Week 01: Programming for NLP

David Kaumanns & Sebastian Ebert

April 14, 2015

Today

  • Who are we?
  • Who are you?
  • Where are we going?

About us

Example application: Facebook socializer




About you

  • Experience?
  • Interests?
  • Favourite languages?
    • Least favourite language?
  • Expectations?

About this course

Learning goals

  • Framework for (large-scale) company projects
  • Pipelines and pitfalls
  • Tricks and tropes of applied programming for NLP

Course site

Thursday Tutorials

  • Questions and answers
  • Guided exercises
  • Extensions of previous lesson

Groups

  • Two hackers each
  • One (awesome) name
  • Mixed expertises
  • … for assignments & semester project/presentation

Presentations

  • Single talks
  • 15 minutes each
  • Extension of previous lesson
    • … or your own hot topic
    • Your pet project?

Outlook

An NLP pipeline

Applications

  • language modeling
  • speech recognition
  • machine translation
  • text classification
  • word sense disambiguation
  • natural language understanding
  • information retrieval
  • language generation
  • sentiment analysis
  • question answering
  • tokenization
  • sentence segmentation
  • named entity recognition
  • part-of-speech tagging
  • language identification
  • coreference resolution
  • syntactic parsing
  • semantic annotation
  • word segmentation (decompounding)

How would you do it?

German decompounding

  • Kinder | schnitzel
  • Fußball | stadion
  • Überraschung | s | ei
  • Führerstand | s | kabine | n | mitfahrt

  • Deterministic solution?

  • Machine learning?

Sentence segmentation

  • Problem: full stops vs. abbreviations (e.g., Inc., 0.9, etc., p.m, Mrs., …)

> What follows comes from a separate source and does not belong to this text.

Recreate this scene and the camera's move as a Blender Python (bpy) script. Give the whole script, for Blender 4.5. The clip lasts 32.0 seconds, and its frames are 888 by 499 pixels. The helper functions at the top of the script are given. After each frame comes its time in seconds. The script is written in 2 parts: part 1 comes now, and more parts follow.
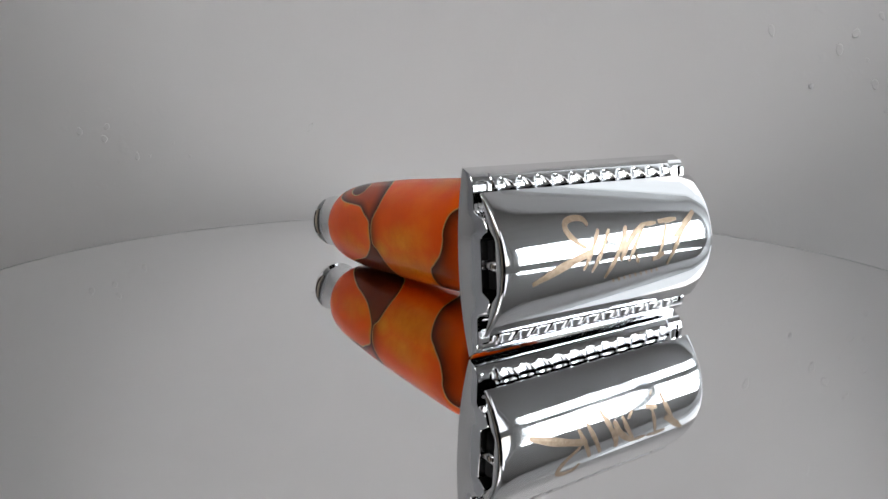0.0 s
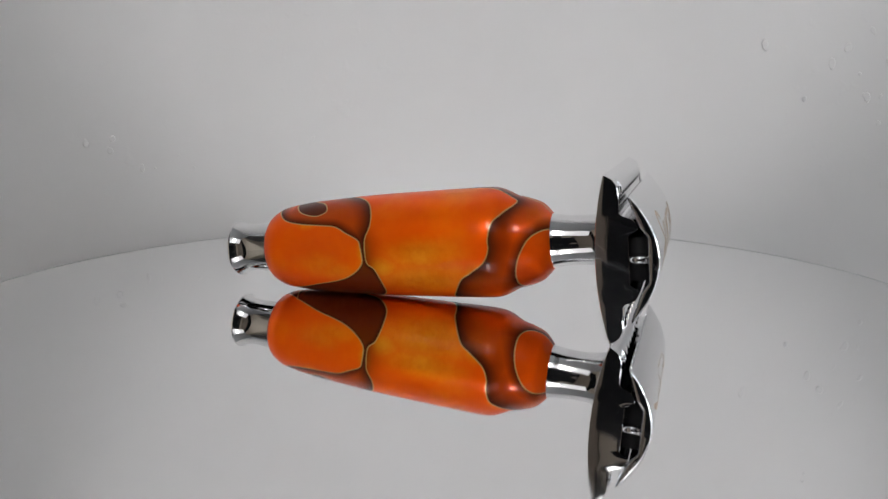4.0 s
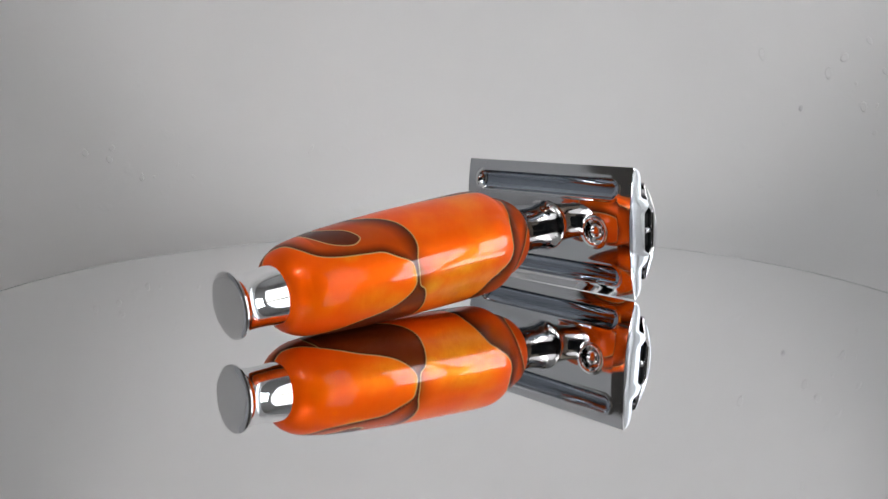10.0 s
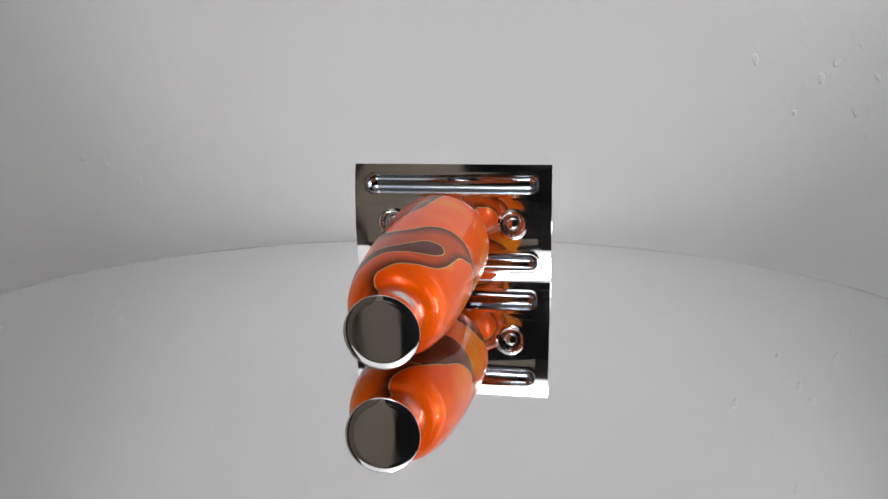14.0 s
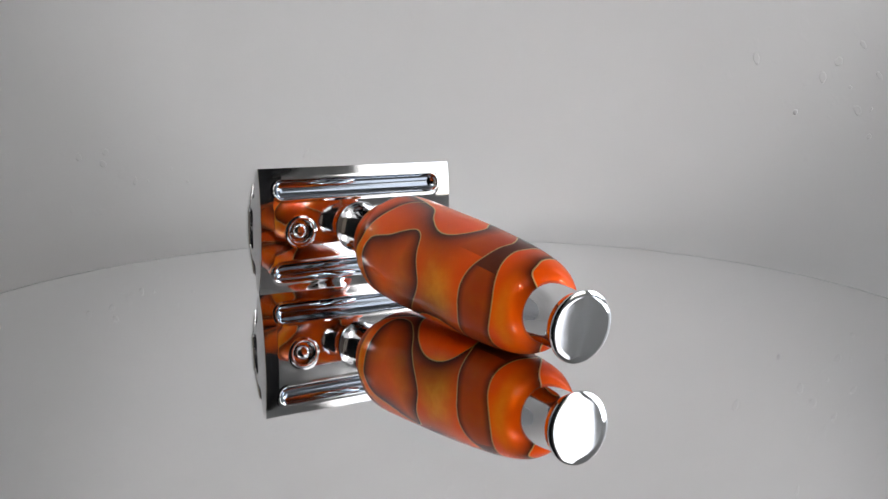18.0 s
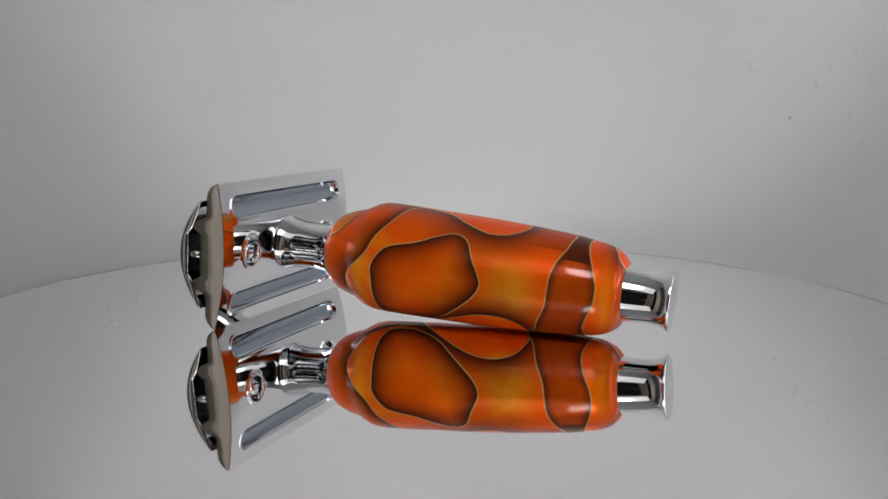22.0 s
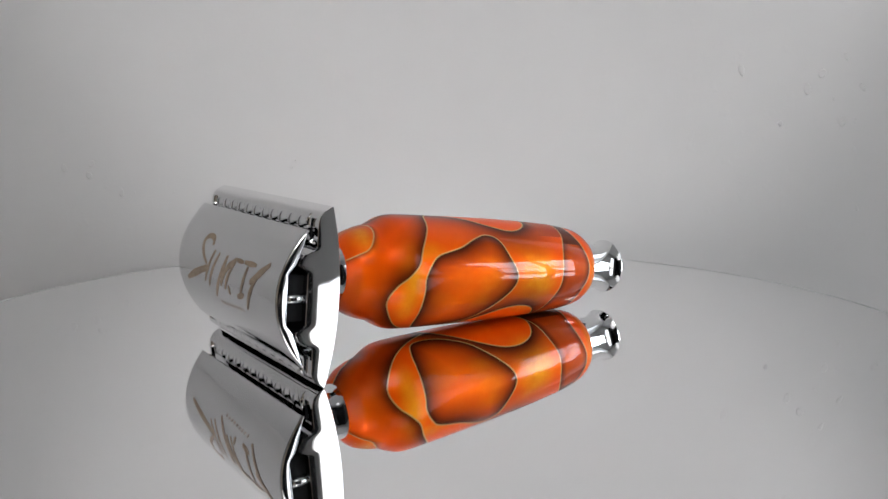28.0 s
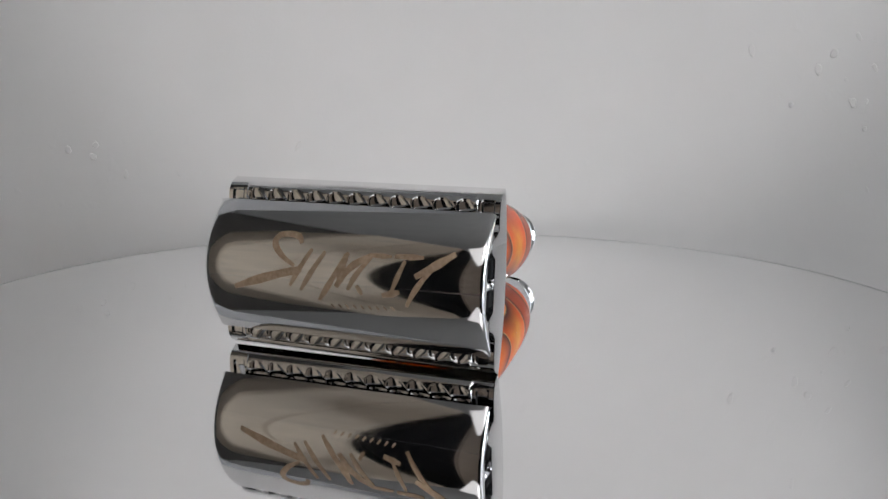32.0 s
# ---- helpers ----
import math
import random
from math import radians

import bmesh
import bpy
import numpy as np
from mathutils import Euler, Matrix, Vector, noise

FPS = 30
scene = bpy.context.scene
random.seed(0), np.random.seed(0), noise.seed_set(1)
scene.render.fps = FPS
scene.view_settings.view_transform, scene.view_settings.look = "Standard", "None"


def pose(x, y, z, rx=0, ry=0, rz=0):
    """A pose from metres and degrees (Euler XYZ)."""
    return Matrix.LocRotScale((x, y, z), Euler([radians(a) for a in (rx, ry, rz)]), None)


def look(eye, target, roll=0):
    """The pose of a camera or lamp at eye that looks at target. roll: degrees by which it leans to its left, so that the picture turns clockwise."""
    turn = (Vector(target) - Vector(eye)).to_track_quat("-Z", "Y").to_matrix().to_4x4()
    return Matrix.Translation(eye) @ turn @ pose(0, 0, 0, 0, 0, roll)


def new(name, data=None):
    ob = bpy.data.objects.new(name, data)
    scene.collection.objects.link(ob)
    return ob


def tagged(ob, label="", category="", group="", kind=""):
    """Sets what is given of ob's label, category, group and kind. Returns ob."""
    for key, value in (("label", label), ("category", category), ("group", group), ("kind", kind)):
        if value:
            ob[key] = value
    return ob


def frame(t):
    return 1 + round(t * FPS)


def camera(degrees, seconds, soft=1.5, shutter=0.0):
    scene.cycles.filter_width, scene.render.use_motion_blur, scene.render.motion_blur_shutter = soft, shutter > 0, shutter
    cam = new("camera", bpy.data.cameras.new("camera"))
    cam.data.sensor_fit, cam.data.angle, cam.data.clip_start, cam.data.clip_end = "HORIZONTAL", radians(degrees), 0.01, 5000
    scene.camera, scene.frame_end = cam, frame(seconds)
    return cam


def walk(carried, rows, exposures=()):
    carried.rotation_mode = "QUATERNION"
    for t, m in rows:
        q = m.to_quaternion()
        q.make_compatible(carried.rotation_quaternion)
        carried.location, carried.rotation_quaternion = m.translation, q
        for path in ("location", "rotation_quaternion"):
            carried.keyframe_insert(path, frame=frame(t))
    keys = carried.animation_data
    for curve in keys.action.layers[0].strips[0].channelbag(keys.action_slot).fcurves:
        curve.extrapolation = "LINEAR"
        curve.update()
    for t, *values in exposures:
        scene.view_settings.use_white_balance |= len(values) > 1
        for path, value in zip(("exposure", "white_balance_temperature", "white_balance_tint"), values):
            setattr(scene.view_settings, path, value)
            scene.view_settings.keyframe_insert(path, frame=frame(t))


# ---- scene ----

  • Abbreviation lists + regular expressions?

  • Linguistic solution?

Working Open Source

Our directory structure

  • src/: source code
    • 01
    • 02
    • project
  • res/: static (external) resource files
  • var/: ever-changing files, e.g. logs
  • etc/: configuration files
  • lib/: external libraries
    • perl/
    • python/
    • java/
  • build/: compiled binaries
  • bin/: executables, e.g. shell script wrapper
  • test/: code for (unit) tests

What’s important

  • Collaboration
  • Communication (“be on the same page”)
  • Presentation
  • Branching

Git & Gitlab

Submission policy

  • CIP Gitlab: https://gitlab.cip.ifi.lmu.de
  • The last commit for each assignment must have a time stamp from before the due date.

  • Benefits of version control via Gitlab:

    • Easy collaboration: branches, bug reports (issues), bug assignments
    • Easy inspection for instructors
    • Everyone already has an account.

Setup

  1. Before first use: activate your CIP Gitlab account on CipConf.
  2. Create a new project “ap-[GROUP NAME]”.
  3. Go to Settings -> Members and add your group members with Developer or Master privileges.
  4. Give us (the instructors) access by
    • either making the project public at Project -> Visibility Level
    • or adding us (David Kaumanns, Sebastian Ebert) as new members with Reporter privileges.
  5. Email us the link to the project repository and the group’s names and email addresses.

Why Git?

Benefits

  • Decentralized: every checkout is a local repository.
  • It is widely used (see Github).
  • Is faster and has better branching/merging support than SVN.
  • Perfect for Open Source: forks and repositories are kept separate.

Drawbacks

  • steeper learning curve
  • weird command names

Committing

http://www.git-scm.com/book/en/v2/Getting-Started-Git-Basics
http://www.git-scm.com/book/en/v2/Getting-Started-Git-Basics

Commands you need

  • Clone your project:
    • git clone git@gitlab.cip.ifi.lmu.de:<NAME> /ap-<GROUP NAME>.git
  • Do your changes.
  • Stage your changes (i.e. tell Git that they exist):
    • git add -A
      • -A (--all): automatically add, modify, and delete entries in the working tree.
  • Commit your changes to your local repository:
    • git commit -am "initial commit"
      • -a (--all): automatically stage files that have been modified and deleted.
      • -m (--message): use an inline commit message.
  • Push your changes to the remote repository:
    • git push
      • For first push: git push -u origin master
  • Do more changes. Repeat: stage, commit, push.
  • Do fresh pulls regularly:
    • git pull
  • Check your status:
    • git status
  • Use an alias for nicely formatted logs:
    • git config --global alias.lga "log --pretty=format:'%C(auto)%h %C(110)%ad%Creset%C(auto)%d %s' --graph --date=short --all"
    • git lga

Branching

Wittfind Web branches
Wittfind Web branches
  • Create new branch:
    • git branch awesome-feature
  • Switch to new branch:
    • git checkout awesome-feature
      • (Shorthand for last two steps: git checkout -b awesome-feature)

Ready to merge your new feature into the master branch?

  • Switch to the master branch:
    • git checkout master
  • Merge your branch into the current one (master):
    • git merge awesome-feature
  • Delete the deprecated branch:
    • git branch -d awesome-feature

Words to remember

  • HEAD: pointer to your current branch
  • ORIGIN: original remote repository
  • master: the (hopefully) stable master branch
  • upstream: back in time on a branch (“up the river”)
  • fast-forward: moving the HEAD pointer down the stream
  • .gitignore: list of stuff to ignore

Great Git tutorials

Assignment

Exercise 01 - Hello CIS

  1. Create a course project repository in CIP Gitlab (see instructions above). Add your group members and us.
  2. Create the skeleton directory structure.
  3. Create a simple Hello world app in your designated programming language, along with an executable and a basic readme and/or Makefile to compile (if necessary) and run.
  4. Stage, commit, push.
  5. Send us the link.

Due: Thursday April 23, 2015, 16:00

Have fun